With these inventive steps, it is possible to achieve a very high direct CO₂ capture rate without compromising the indirect capture rate, especially Scope 3 capture rate attributing to hydrocarbon feedstock consumption. As the steam superheating is executed utilizing the process heat and not by the heat of combustion, hydrocarbon fuel demand and hence carbon footprint of the plant gets significantly reduced. Apart from higher capture rate, cost of operation as well as capital investment gets minimized.

This solution distinguishes itself from others for the following reasons:

• • Achieving very high CO₂ capture rate (≥95-99%) without having any need of H₂ firing.
  • No H₂ firing need means no additional feedstock processing and thereby no additional utility consumption, hence a minimized operating cost.
  • No H₂ firing need also means the plant shall produce according to the product requirement and hence no oversizing leading minimized capital investment.

It is to be noted that to produce low carbon ammonia, the essential step is to produce a low carbon hydrogen-rich stream (>90 mole % H2) or low carbon ammonia syngas with hydrogen to nitrogen molar ratio of 3:1. Hence, all the embodiments cited may be used to produce low carbon hydrogen-rich stream (>90 mole % H2) only and utilize that hydrogen-rich stream for different usage other than ammonia production.

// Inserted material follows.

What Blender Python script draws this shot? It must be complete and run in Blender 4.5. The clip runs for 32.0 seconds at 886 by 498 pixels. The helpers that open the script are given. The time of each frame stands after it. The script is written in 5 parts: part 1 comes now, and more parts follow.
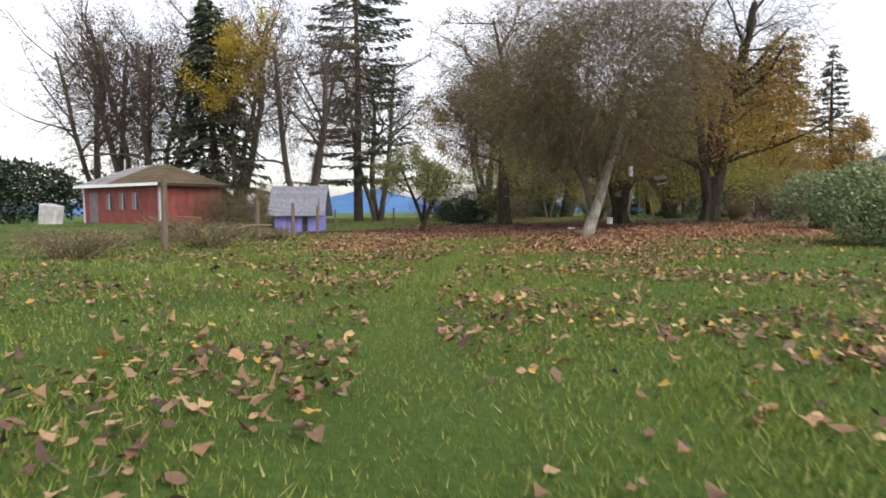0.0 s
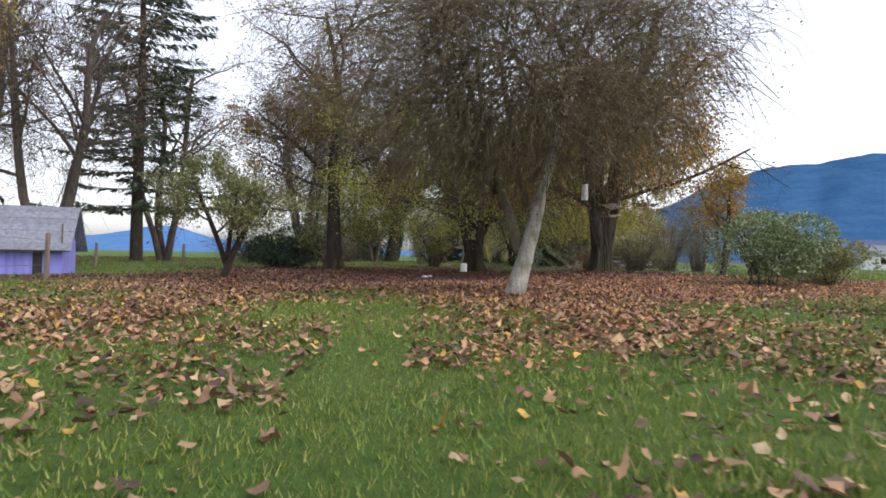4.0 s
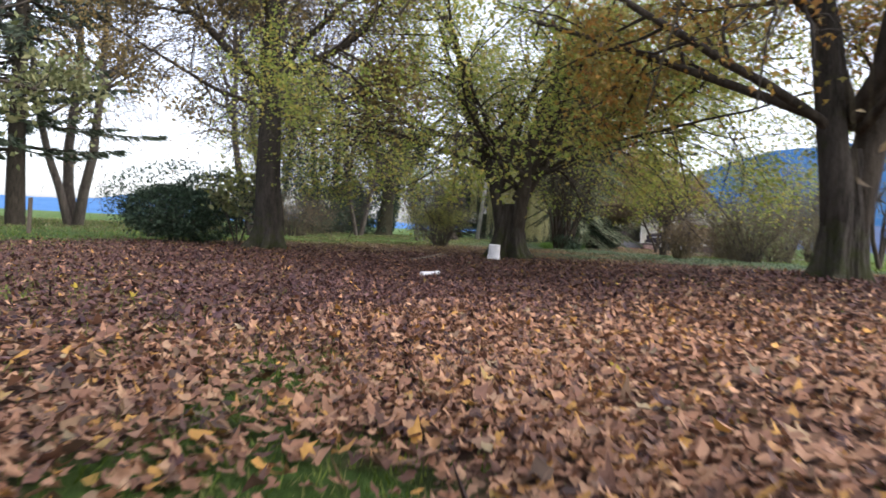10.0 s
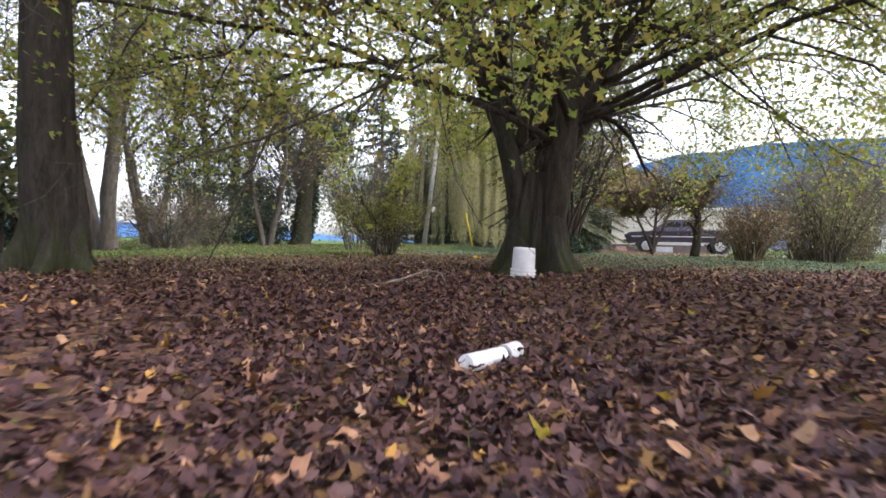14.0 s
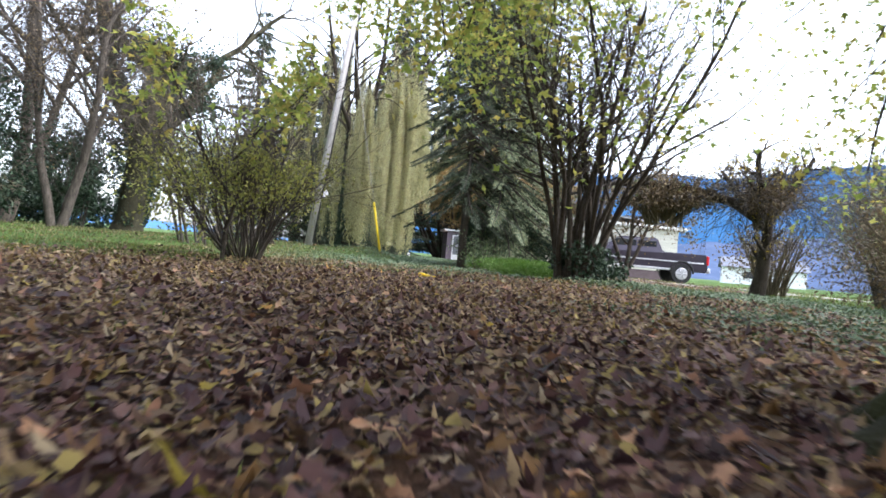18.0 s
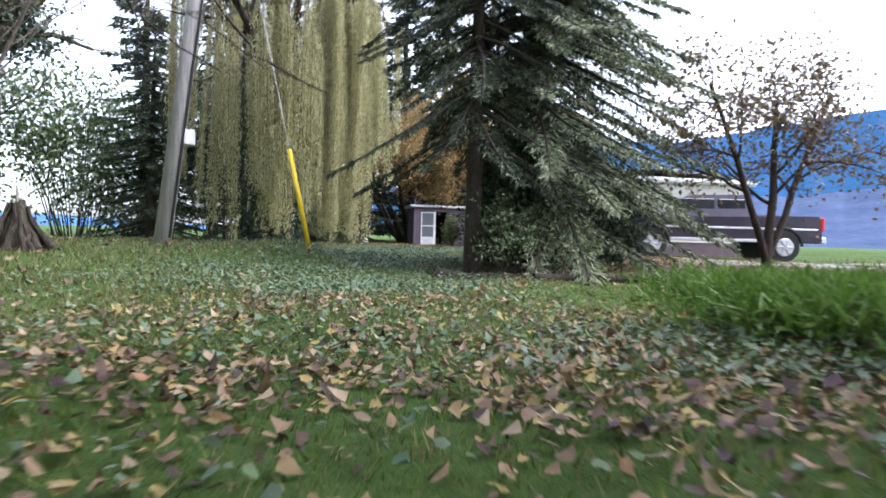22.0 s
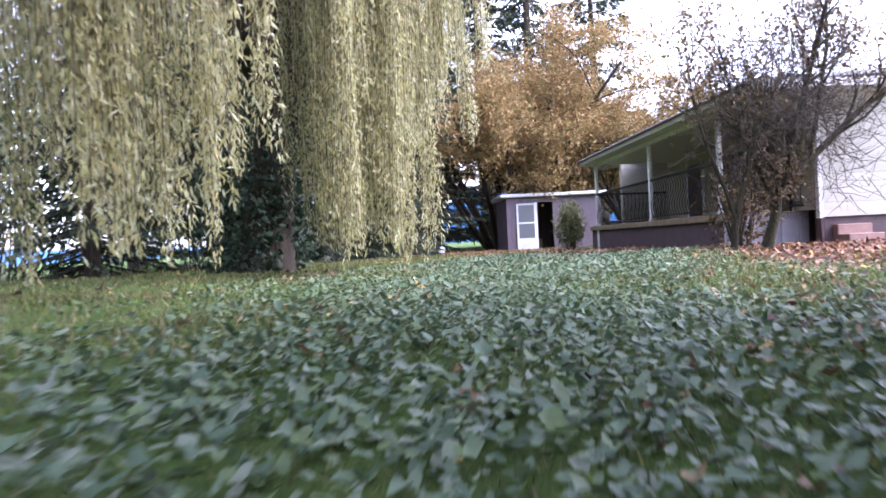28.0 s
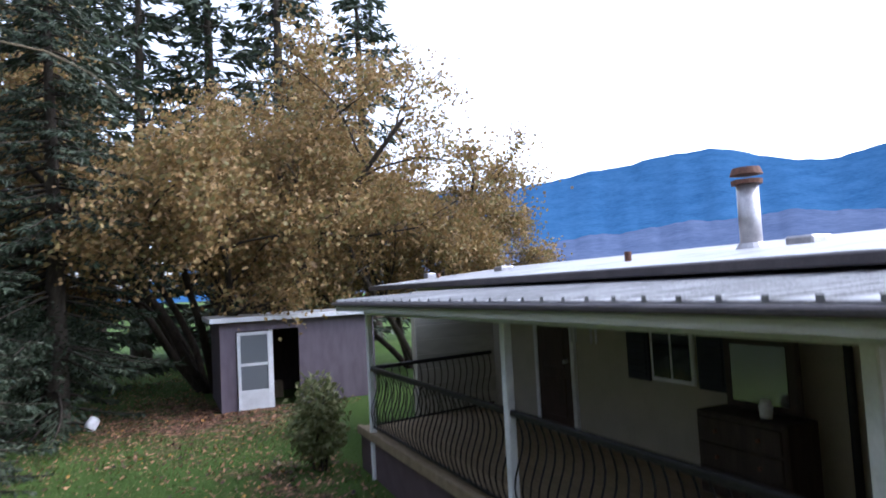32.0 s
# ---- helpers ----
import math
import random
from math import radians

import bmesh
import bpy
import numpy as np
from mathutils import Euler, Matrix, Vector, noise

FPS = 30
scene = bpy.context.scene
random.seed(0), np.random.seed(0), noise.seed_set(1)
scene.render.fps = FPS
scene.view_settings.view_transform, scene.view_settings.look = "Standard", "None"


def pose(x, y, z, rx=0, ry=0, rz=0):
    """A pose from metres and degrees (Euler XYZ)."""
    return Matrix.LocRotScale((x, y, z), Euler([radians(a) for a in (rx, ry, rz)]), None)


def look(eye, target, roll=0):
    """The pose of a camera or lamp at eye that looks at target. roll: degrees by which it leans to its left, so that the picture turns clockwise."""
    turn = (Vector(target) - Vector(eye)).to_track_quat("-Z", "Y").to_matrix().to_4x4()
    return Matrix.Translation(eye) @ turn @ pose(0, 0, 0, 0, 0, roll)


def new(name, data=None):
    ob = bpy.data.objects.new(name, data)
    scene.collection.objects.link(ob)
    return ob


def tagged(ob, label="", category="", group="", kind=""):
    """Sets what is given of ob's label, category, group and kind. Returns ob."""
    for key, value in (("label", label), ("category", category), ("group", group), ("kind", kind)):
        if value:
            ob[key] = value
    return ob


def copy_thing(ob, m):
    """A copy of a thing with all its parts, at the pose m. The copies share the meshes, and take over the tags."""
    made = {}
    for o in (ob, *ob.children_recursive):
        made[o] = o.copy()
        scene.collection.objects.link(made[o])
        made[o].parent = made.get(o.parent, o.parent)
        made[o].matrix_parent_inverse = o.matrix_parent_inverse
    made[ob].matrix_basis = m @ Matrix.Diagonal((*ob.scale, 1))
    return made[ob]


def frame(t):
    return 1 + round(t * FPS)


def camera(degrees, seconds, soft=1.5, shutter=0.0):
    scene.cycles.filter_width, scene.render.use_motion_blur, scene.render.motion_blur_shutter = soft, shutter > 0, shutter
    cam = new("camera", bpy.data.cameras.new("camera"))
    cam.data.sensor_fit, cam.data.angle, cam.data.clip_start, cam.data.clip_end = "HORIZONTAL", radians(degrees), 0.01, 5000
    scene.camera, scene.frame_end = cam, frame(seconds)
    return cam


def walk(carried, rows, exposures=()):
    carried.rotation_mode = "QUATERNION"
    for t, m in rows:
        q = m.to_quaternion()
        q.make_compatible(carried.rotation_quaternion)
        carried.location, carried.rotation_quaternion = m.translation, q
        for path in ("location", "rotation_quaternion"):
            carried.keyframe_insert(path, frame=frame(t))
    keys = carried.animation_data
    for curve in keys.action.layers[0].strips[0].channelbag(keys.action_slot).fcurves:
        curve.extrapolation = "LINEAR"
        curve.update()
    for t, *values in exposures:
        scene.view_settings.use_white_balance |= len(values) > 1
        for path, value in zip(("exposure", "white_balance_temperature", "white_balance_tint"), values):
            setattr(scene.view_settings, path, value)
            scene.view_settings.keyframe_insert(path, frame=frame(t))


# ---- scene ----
cam = camera(70.0, 32.0, soft=1.65, shutter=0.3)
# seconds, x, y, z, yaw, pitch, roll
PATH = (
    (0.0, -0.411, 5.685, 0.997, -3.10, -3.38, -0.44),
    (0.5, -0.508, 6.577, 1.002, -1.45, -1.87, 1.58),
    (1.0, -0.632, 7.625, 1.013, -5.08, -1.14, 1.97),
    (1.5, -0.678, 8.739, 1.009, -7.84, -2.02, -0.28),
    (2.0, -0.605, 9.831, 0.933, -15.00, -0.43, 1.99),
    (2.5, -0.483, 10.947, 0.760, -18.99, -0.40, 1.83),
    (3.0, -0.398, 12.103, 0.660, -20.60, 0.28, 2.18),
    (3.5, -0.395, 13.241, 0.885, -20.22, 1.00, 1.55),
    (5.5, -0.048, 16.643, 0.915, -22.64, -1.76, 0.63),
    (6.0, 0.425, 17.749, 1.013, -22.89, -1.52, 4.29),
    (6.5, 0.916, 18.986, 0.977, -22.63, -1.07, 4.14),
    (7.0, 1.274, 20.189, 0.932, -24.51, -0.74, 2.70),
    (7.5, 1.599, 21.342, 0.941, -24.28, -1.03, 0.95),
    (8.0, 1.996, 22.445, 0.999, -24.27, -2.03, 0.23),
    (8.5, 2.538, 23.711, 0.871, -25.18, -1.21, 3.23),
    (9.0, 3.076, 25.055, 0.711, -25.98, -0.59, 2.57),
    (9.5, 3.533, 26.201, 0.789, -25.69, -1.51, 1.82),
    (10.0, 4.062, 27.161, 0.905, -20.64, -1.69, 2.91),
    (10.5, 4.587, 28.452, 0.855, -18.72, 0.93, 7.74),
    (11.0, 4.858, 29.520, 0.808, -21.59, 0.51, 5.74),
    (11.5, 4.979, 30.604, 0.673, -22.81, -0.58, 2.82),
    (12.0, 5.108, 31.802, 0.600, -22.57, 0.68, 1.01),
    (12.5, 5.304, 32.848, 0.549, -23.45, -0.44, 1.43),
    (13.0, 5.587, 33.917, 0.499, -23.04, -0.26, 1.44),
    (13.5, 5.983, 34.912, 0.542, -26.46, -0.28, 0.80),
    (14.0, 6.436, 35.985, 0.629, -27.98, -0.61, 1.06),
    (14.5, 6.951, 37.137, 0.589, -27.62, -0.38, 3.67),
    (16.5, 8.226, 41.741, 0.476, -33.14, -0.51, -4.84),
    (17.0, 8.668, 42.478, 0.575, -36.48, -1.08, -2.30),
    (17.5, 9.371, 43.482, 0.570, -40.22, -1.67, 1.21),
    (18.0, 10.183, 44.513, 0.546, -39.44, 0.50, 5.26),
    (18.5, 10.780, 45.534, 0.623, -39.73, -0.90, -2.21),
    (19.0, 11.457, 46.475, 0.652, -40.28, -1.79, 0.89),
    (19.5, 12.272, 47.458, 0.578, -40.77, -1.61, 2.75),
    (20.0, 13.064, 48.464, 0.631, -41.83, -1.53, 1.08),
    (20.5, 13.861, 49.443, 0.662, -41.06, -0.64, 4.23),
    (21.0, 14.663, 50.614, 0.710, -41.36, -0.89, 0.08),
    (21.5, 15.393, 51.655, 0.753, -43.48, -1.44, -0.10),
    (22.0, 16.152, 52.644, 0.707, -43.36, -1.20, 1.63),
    (22.5, 17.111, 53.600, 0.596, -34.78, 0.48, 4.62),
    (23.0, 17.784, 54.687, 0.621, -28.31, 2.41, 2.77),
    (23.5, 18.242, 55.560, 0.705, -31.53, 0.62, -0.49),
    (24.0, 18.672, 56.233, 0.651, -32.71, 0.01, -0.92),
    (24.5, 19.143, 56.838, 0.690, -31.52, 0.51, -1.65),
    (25.0, 19.614, 57.392, 0.828, -32.93, -0.61, -1.10),
    (25.5, 20.238, 58.011, 0.849, -32.47, -0.32, 4.12),
    (27.5, 21.764, 60.247, 0.485, -36.67, 0.76, -4.32),
    (28.0, 22.451, 60.906, 0.607, -36.08, -0.55, -2.95),
    (28.5, 23.361, 61.704, 0.768, -37.62, 0.08, 0.12),
    (29.0, 24.187, 62.496, 1.006, -39.05, -1.28, 1.18),
    (29.5, 24.982, 63.287, 1.219, -39.24, -1.85, 2.46),
    (30.0, 25.765, 63.989, 1.463, -38.56, -3.88, 0.21),
    (30.5, 26.738, 65.023, 1.496, -40.91, -1.71, -3.29),
    (31.0, 27.895, 66.046, 1.743, -45.77, 1.77, -4.61),
    (31.5, 29.034, 66.805, 2.159, -52.89, 2.97, -3.31),
    (32.0, 29.920, 67.202, 2.950, -57.09, 3.43, -3.02),
)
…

It will be understood that many additional changes in the details, materials, steps and arrangement of parts, which have been herein described in order to explain the nature of the invention, may be made by those skilled in the art within the principle and scope of the invention as expressed in the appended claims. Thus, the present invention is not intended to be limited to the specific embodiments in the examples given above.